SET PROBLEM: Copy the listing verbatim, excluding any images found in it.

MATERIAL:
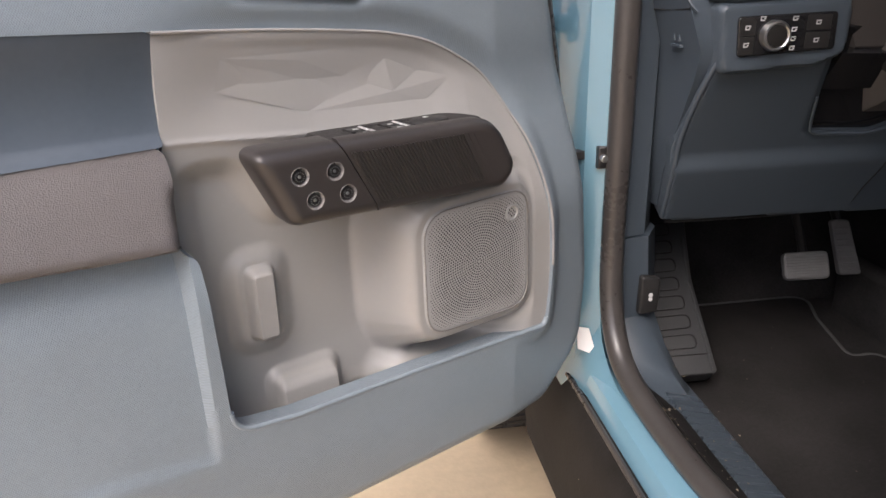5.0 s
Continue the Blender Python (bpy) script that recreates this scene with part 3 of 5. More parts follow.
# speaker
spk_in = psdf(SPK)
grille = part("speaker_grille", relief(lambda u, v: spk_in(u, v) + 0.002, lambda u, v: 0.0485 - 0.004 * ss(-0.008, 0.0, spk_in(u, v)), (-0.25, -0.05, 0.71, 0.91), 0.003, 0.012, dp), GRILLE, door, "grey perforated speaker grille")
hv, hf = [], []
for k in range(1, 36):
    for i in range(6 * k):
        a = 2 * math.pi * i / (6 * k) + 0.2
        u, v = -0.149 + 0.0036 * k * math.cos(a), 0.812 + 0.0036 * k * math.sin(a)
        inside = -float(spk_in(np.array([u]), np.array([v]))[0])
        if inside < 0.010 or 0.0072 < math.hypot(u + 0.093, v - 0.868) < 0.0125:
            continue
        q = len(hv)
        r = 0.0007 + 0.0006 * min(1.0, (inside - 0.010) / 0.022)
        hv += [dp(u + r * math.cos(b), v + r * math.sin(b), 0.0487) for b in np.linspace(0, 2 * math.pi, 9)[:8]]
        hf.append([q + j for j in range(8)])
tagged(part("grille_holes", (hv, hf), HOLE, grille, "small dark grille holes"), kind="stuff")
part("grille_rim", sweep([dp(p[0], p[1], 0.0485) for p in arcpoly([(-0.236, 0.893, 0.04), (-0.067, 0.898, 0.03), (-0.062, 0.727, 0.035), (-0.233, 0.727, 0.035)])], circle(0.0010, 6), closed=True, up=(0, 1, 0)), LEVER, grille, "thin grille groove")
part("badge_ring", loft([[dp(-0.093 + r * math.cos(a), 0.868 + r * math.sin(a), w) for a in np.linspace(0, 2 * math.pi, 28, endpoint=False)] for r, w in ((0.0112, 0.0483), (0.0107, 0.0498), (0.0096, 0.0503), (0.0086, 0.0497), (0.0078, 0.0483))], cap=False), GRILLE, grille, "raised grey ring")

# window frame, glass and mirror corner trim
part("window_frame", join(slab(arcpoly([(-0.92, 1.27, 0), (-0.13, 1.232, 0), (-0.13, 1.2525, 0), (-0.92, 1.296, 0)]), -0.06, -0.022, 0.004, dp),
                          sweep([dp(-0.11, 1.23, -0.06), dp(-0.14, 1.4, -0.05), dp(-0.28, 1.68, -0.03), dp(-0.5, 1.76, -0.03), dp(-0.9, 1.78, -0.03)], [(-0.02, -0.03), (0.02, -0.03), (0.02, 0.03), (-0.02, 0.03)], up=(0, 1, 0))), BLACK, door, "black window frame")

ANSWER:
5.0 s
Continue the Blender Python (bpy) script that recreates this scene with part 3 of 5. More parts follow.
# speaker
spk_in = psdf(SPK)
grille = part("speaker_grille", relief(lambda u, v: spk_in(u, v) + 0.002, lambda u, v: 0.0485 - 0.004 * ss(-0.008, 0.0, spk_in(u, v)), (-0.25, -0.05, 0.71, 0.91), 0.003, 0.012, dp), GRILLE, door, "grey perforated speaker grille")
hv, hf = [], []
for k in range(1, 36):
    for i in range(6 * k):
        a = 2 * math.pi * i / (6 * k) + 0.2
        u, v = -0.149 + 0.0036 * k * math.cos(a), 0.812 + 0.0036 * k * math.sin(a)
        inside = -float(spk_in(np.array([u]), np.array([v]))[0])
        if inside < 0.010 or 0.0072 < math.hypot(u + 0.093, v - 0.868) < 0.0125:
            continue
        q = len(hv)
        r = 0.0007 + 0.0006 * min(1.0, (inside - 0.010) / 0.022)
        hv += [dp(u + r * math.cos(b), v + r * math.sin(b), 0.0487) for b in np.linspace(0, 2 * math.pi, 9)[:8]]
        hf.append([q + j for j in range(8)])
tagged(part("grille_holes", (hv, hf), HOLE, grille, "small dark grille holes"), kind="stuff")
part("grille_rim", sweep([dp(p[0], p[1], 0.0485) for p in arcpoly([(-0.236, 0.893, 0.04), (-0.067, 0.898, 0.03), (-0.062, 0.727, 0.035), (-0.233, 0.727, 0.035)])], circle(0.0010, 6), closed=True, up=(0, 1, 0)), LEVER, grille, "thin grille groove")
part("badge_ring", loft([[dp(-0.093 + r * math.cos(a), 0.868 + r * math.sin(a), w) for a in np.linspace(0, 2 * math.pi, 28, endpoint=False)] for r, w in ((0.0112, 0.0483), (0.0107, 0.0498), (0.0096, 0.0503), (0.0086, 0.0497), (0.0078, 0.0483))], cap=False), GRILLE, grille, "raised grey ring")

# window frame, glass and mirror corner trim
part("window_frame", join(slab(arcpoly([(-0.92, 1.27, 0), (-0.13, 1.232, 0), (-0.13, 1.2525, 0), (-0.92, 1.296, 0)]), -0.06, -0.022, 0.004, dp),
                          sweep([dp(-0.11, 1.23, -0.06), dp(-0.14, 1.4, -0.05), dp(-0.28, 1.68, -0.03), dp(-0.5, 1.76, -0.03), dp(-0.9, 1.78, -0.03)], [(-0.02, -0.03), (0.02, -0.03), (0.02, 0.03), (-0.02, 0.03)], up=(0, 1, 0))), BLACK, door, "black window frame")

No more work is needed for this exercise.